Bridget Riley exhibited in 'Young Contemporaries' in 1955 and followed with exhibitions at John Moores, Whitechapel, Moma, Venice Biennale amongst many others.

More than half a century after her first groundbreaking works of Op Art in the early 1960s, Bridget Riley is still working on the edges of perception, exploring the interactions of form and colour in her paintings.

For her 2017 exhibition at Galerie Max Hetzler in Paris, titled Measure for Measure, she installed eight canvases and two wall works, one of them more than four meters wide.

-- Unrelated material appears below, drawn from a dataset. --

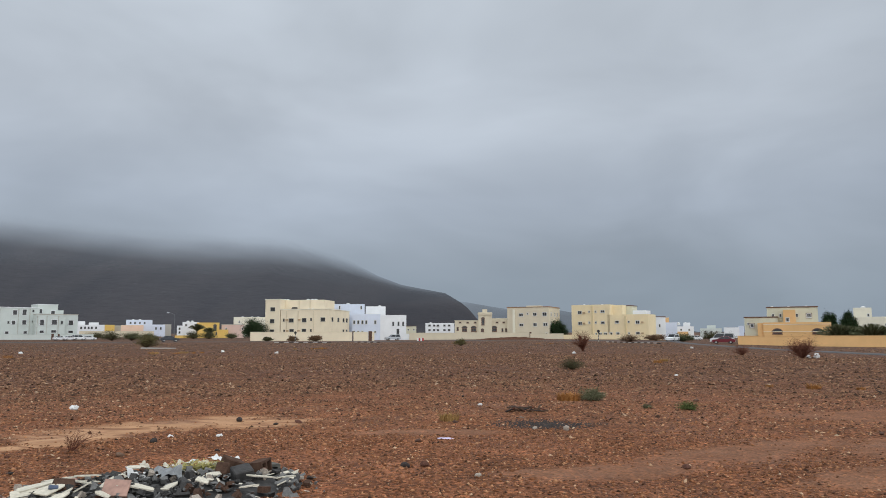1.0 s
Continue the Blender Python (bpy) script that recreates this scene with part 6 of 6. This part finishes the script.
part("hay", b.mesh("hay", "hay"), rubble, "yellow-green wilted grass")["kind"] = "stuff"
part("can", Build().tube((-0.04, 0, 0), (0.04, 0, 0), 0.022, 0.022, 12).mesh("can", "plastic_blue"), rubble, "blue and white drink can", pose(-1.02, -0.25, 0.20, 0, 10, 20))


# ---- street lamps, posts and barriers ----
def street_lamp(az, d, h, arm_turn, label="tall galvanised street lamp with a curved arm"):
    x, y = polar(az, d)
    s = empty("street_lamp", pose(x, y, on_land(x, y), 0, 0, az + arm_turn), label, "street lamp", "street lamps")
    part("pole", Build().tube((0, 0, -0.3), (0, 0, h - 0.6), 0.09, 0.055, 10).box(-0.15, 0.15, -0.15, 0.15, -0.3, 0.25, 0.02).mesh("pole", "galvanised"), s)
    arm, prev = Build(), Vector((0, 0, h - 0.6))
    for i in range(1, 6):
        f = i / 5
        p = Vector((-1.7 * f, 0, h - 0.6 + 0.6 * math.sin(f * 1.57)))
        arm.tube(prev, p, 0.05, 0.045, 8)
        prev = p
    part("arm", arm.mesh("arm", "galvanised"), s)
    head = part("lamp_head", Build().box(-2.35, -1.6, -0.16, 0.16, h - 0.08, h + 0.1, 0.05).mesh("lamp_head", "car_silver"), s)
    part("lens", Build().box(-2.28, -1.75, -0.12, 0.12, h - 0.13, h - 0.083, 0.02).mesh("lens", "lamp_glass"), head)
    return s


street_lamp(26.7, 240, 8.6, 0)
street_lamp(74.4, 140, 9.6, 0)
street_lamp(55.0, 182, 9.2, 0)
street_lamp(38.8, 215, 9.6, 0)
street_lamp(100.2, 150, 13.5, 0)


def striped_post(az, d, h, dark="kerb_black", pale="kerb_white"):
    x, y = polar(az, d)
    s = empty("marker_post", pose(x, y, on_land(x, y), 0, 0, az), "striped black and white roadside marker post", "post", "marker posts")
    n = 6
    for i in range(n):
        part("band", Build().tube((0, 0, h * i / n - (0.2 if i == 0 else 0)), (0, 0, h * (i + 1) / n), 0.09, 0.09, 10).mesh("band", dark if i % 2 else pale), s)
    part("sign_plate", Build().tube((0, -0.05, h + 0.25), (0, 0.02, h + 0.25), 0.32, 0.32, 16).mesh("sign_plate", dark), s, "small round sign seen from behind")
    return s


striped_post(17.8, 175, 2.0)
striped_post(-6.0, 160, 2.0)
x, y = polar(8.0, 190)
bar = empty("road_barrier", pose(x, y, on_land(x, y), 0, 0, 8), "red and white plastic road barrier", "barrier")
for i in range(4):
    part("block", Build().box(-0.9 + 0.45 * i, -0.45 + 0.45 * i - 0.003, -0.25, 0.25, -0.05, 0.8, 0.06).mesh("block", "cone_red" if i % 2 else "cone_white"), bar)
x, y = polar(52.6, 250)
bin_ = empty("waste_container", pose(x, y, on_land(x, y), 0, 0, 50), "dark grey metal waste container by a wall", "container")
part("bin_body", Build().box(-0.8, 0.8, -0.6, 0.6, 0.1, 1.5, 0.08).mesh("bin_body", "car_dark"), bin_)
part("lid", Build().box(-0.84, 0.84, -0.64, 0.64, 1.503, 1.62, 0.05).mesh("lid", "rubber"), bin_)
x, y = polar(82.0, 152)
bin_ = empty("waste_container", pose(x, y, on_land(x, y), 0, 0, 82), "black waste container between roadside bushes", "container")
part("bin_body", Build().box(-0.9, 0.9, -0.6, 0.6, 0.0, 1.5, 0.1).mesh("bin_body", "rubber"), bin_)
part("lid", Build().box(-0.94, 0.94, -0.64, 0.64, 1.503, 1.62, 0.05).mesh("lid", "rubber"), bin_)


# ---- parked vehicles ----
SHAPES = {
    "saloon": (4.5, 1.75, [(-2.25, 0.35), (-2.25, 0.8), (-2.1, 0.95), (-1.45, 1.0), (0.95, 0.98), (2.05, 0.82), (2.25, 0.62), (2.25, 0.3)], [(-1.6, 0.99), (-0.95, 1.42), (0.3, 1.43), (1.05, 0.97)], 0.31),
    "estate": (4.7, 1.85, [(-2.35, 0.4), (-2.35, 0.95), (-2.3, 1.08), (0.95, 1.08), (2.15, 0.98), (2.35, 0.75), (2.35, 0.38)], [(-2.25, 1.07), (-1.95, 1.72), (0.25, 1.75), (1.05, 1.07)], 0.36),
    "minibus": (5.0, 1.9, [(-2.5, 0.4), (-2.5, 1.15), (-2.48, 1.2), (1.6, 1.2), (2.35, 1.05), (2.5, 0.7), (2.5, 0.35)], [(-2.47, 1.19), (-2.35, 2.15), (1.0, 2.2), (1.85, 1.18)], 0.34),
    "pickup": (5.2, 1.85, [(-2.6, 0.5), (-2.6, 1.1), (-0.75, 1.1), (-0.7, 1.12), (1.2, 1.1), (2.4, 1.02), (2.6, 0.8), (2.6, 0.45)], [(-0.75, 1.11), (-0.6, 1.74), (0.55, 1.76), (1.25, 1.1)], 0.38),
}


def car(kind, mat, x, y, turn, label):
    L, W, low, high, wr = SHAPES[kind]
    c = empty("car" if kind != "minibus" else "minibus", pose(x, y, on_land(x, y) + 0.02, 0, 0, turn), label, "car", "parked cars")
    b, n = Build(), len(low)
    for s in (-1, 1):
        pts = [(px, s * W / 2, pz) for px, pz in low]
        b.quad(*(pts if s < 0 else pts[::-1]))
    for (x0, z0), (x1, z1) in zip(low, low[1:] + low[:1]):
        b.quad((x0, -W / 2, z0), (x0, W / 2, z0), (x1, W / 2, z1), (x1, -W / 2, z1))
    (x0, z0), (x1, z1), (x2, z2), (x3, z3) = high
    t = W / 2 - 0.16
    b.box(x1 - 0.03, x2 + 0.03, -t - 0.02, t + 0.02, z1 - 0.03, z2 + 0.03, 0.025)
    for s in (-1, 1):
        for (ax, az_), (bx, bz) in (((x0, z0), (x1, z1)), ((x3, z3), (x2, z2)), (((x0 + x3) / 2, z0), ((x1 + x2) / 2, z1))):
            b.tube((ax, s * (W / 2 - 0.06), az_), (bx, s * t, bz), 0.045, 0.045, 5)
    part("body", b.mesh("body", mat), c)
    g = Build()
    q = W / 2 - 0.06
    g.quad((x0, -q, z0), (x3, -q, z3), (x2, -t, z2), (x1, -t, z1)).quad((x0, q, z0), (x1, t, z1), (x2, t, z2), (x3, q, z3))
    g.quad((x3, -q, z3), (x3, q, z3), (x2, t, z2), (x2, -t, z2)).quad((x0, q, z0), (x0, -q, z0), (x1, -t, z1), (x1, t, z1))
    part("glass", g.mesh("glass", "car_glass"), c, "dark tinted glass")
    tyre = Build().tube((0, -0.1, 0), (0, 0.1, 0), wr, wr, 18).mesh("tyre", "rubber")
    rim = Build().tube((0, -0.108, 0), (0, 0.108, 0), wr * 0.62, wr * 0.62, 12).mesh("rim", "wheel_rim")
    for wx in (-L * 0.31, L * 0.31):
        for s in (-1, 1):
            w = part("wheel", tyre, c, "", pose(wx, s * (W / 2 - 0.08), wr))
            part("rim", rim, w)
    zl = low[-2][1]
    for s in (-1, 1):
        part("headlight", Build().box(L / 2 - 0.16, L / 2 + 0.012, s * W * 0.36 - 0.16, s * W * 0.36 + 0.16, zl - 0.06, zl + 0.06, 0.02).mesh("headlight", "headlight"), c)
        part("tail_light", Build().box(-L / 2 - 0.012, -L / 2 + 0.1, s * W * 0.4 - 0.12, s * W * 0.4 + 0.12, zl + 0.02, zl + 0.2, 0.02).mesh("tail_light", "tail_light"), c)
    part("bumper", Build().box(L / 2 - 0.1, L / 2 + 0.04, -W / 2 + 0.1, W / 2 - 0.1, 0.28, 0.48, 0.03).mesh("bumper", mat), c)
    return c


for kind, mat, az, d, turn, label in (
        ("saloon", "car_dark", 27.0, 190, 10, "dark grey saloon car parked by a bush"), ("estate", "car_silver", 10.2, 222, 200, "silver off-road estate before a white house"),
        ("minibus", "car_white", -15.0, 172, 175, "white minibus parked beside the orange wall"), ("saloon", "car_maroon", -15.1, 160, 175, "maroon saloon parked before a minibus"),
        ("estate", "car_white", -11.5, 185, 250, "white estate car at the road's end"), ("saloon", "car_white", -13.1, 240, 220, "white saloon far down the road"),
        ("saloon", "car_white", 68.0, 172, 185, "white saloon parked by the cream wall"), ("saloon", "car_white", 66.5, 182, 180, "white saloon standing on the road"), ("saloon", "car_dark", 65.7, 192, 190, "dark saloon parked by a wall"),
        ("minibus", "car_white", 60.7, 215, 110, "white minibus seen from its front"), ("estate", "car_dark", 59.0, 215, 130, "black off-road estate by the khaki house"),
        ("estate", "car_white", 55.1, 200, 220, "white estate parked before the peach house"), ("saloon", "car_white", 48.8, 250, 200, "white saloon before the grey-beige house"),
        ("saloon", "car_white", 47.5, 250, 200, "white saloon beside a pickup"), ("pickup", "car_silver", 46.7, 255, 200, "grey pickup before an open garage"),
        ("saloon", "car_white", 34.2, 270, 20, "white saloon in a row by the wall"), ("saloon", "car_white", 33.6, 270, 30, "white saloon in a row by the wall"), ("estate", "car_white", 33.0, 271, 25, "white estate in a row by the wall"),
        ("saloon", "car_white", 32.4, 271, 20, "white saloon at the row's end"), ("saloon", "car_white", 103.0, 212, 60, "white saloon parked near the peach annex"), ("saloon", "car_white", 102.0, 214, 80, "white saloon parked behind an earth heap")):
    x, y = polar(az, d)
    car(kind, mat, x, y, az + turn, label)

In these works, all part of her series of Disc Paintings (2016–-2017), coloured discs are arranged in a diagonal grid, their palette – a greyed off-green, off-violet, and off-orange – inspired by pointillist artist George Seurat.

The colours oscillate depending on the neighbouring hues and their position within the grid, lending each work a different mood.

The series is both “a result of Riley looking one more time at Seurat” and an “exploration of the visual effects obtained by the repetition on a limited surface of discs which vary only in colour”, as Éric de Chassey points out in his richly illustrated essay. He outlines Riley’s developing interrogations involving first black and white, then coloured discs during various work phases.

'Measure For Measure' is also the tile of one of William Shakespeare's early plays. The play's main themes include justice, "morality and mercy in Vienna", and the dichotomy between corruption and purity: "some rise by sin, and some by virtue fall". The play is not a tragedy so mercy and virtue prevail.

Riley's works are in major private, corporate as well as public collections worldwide.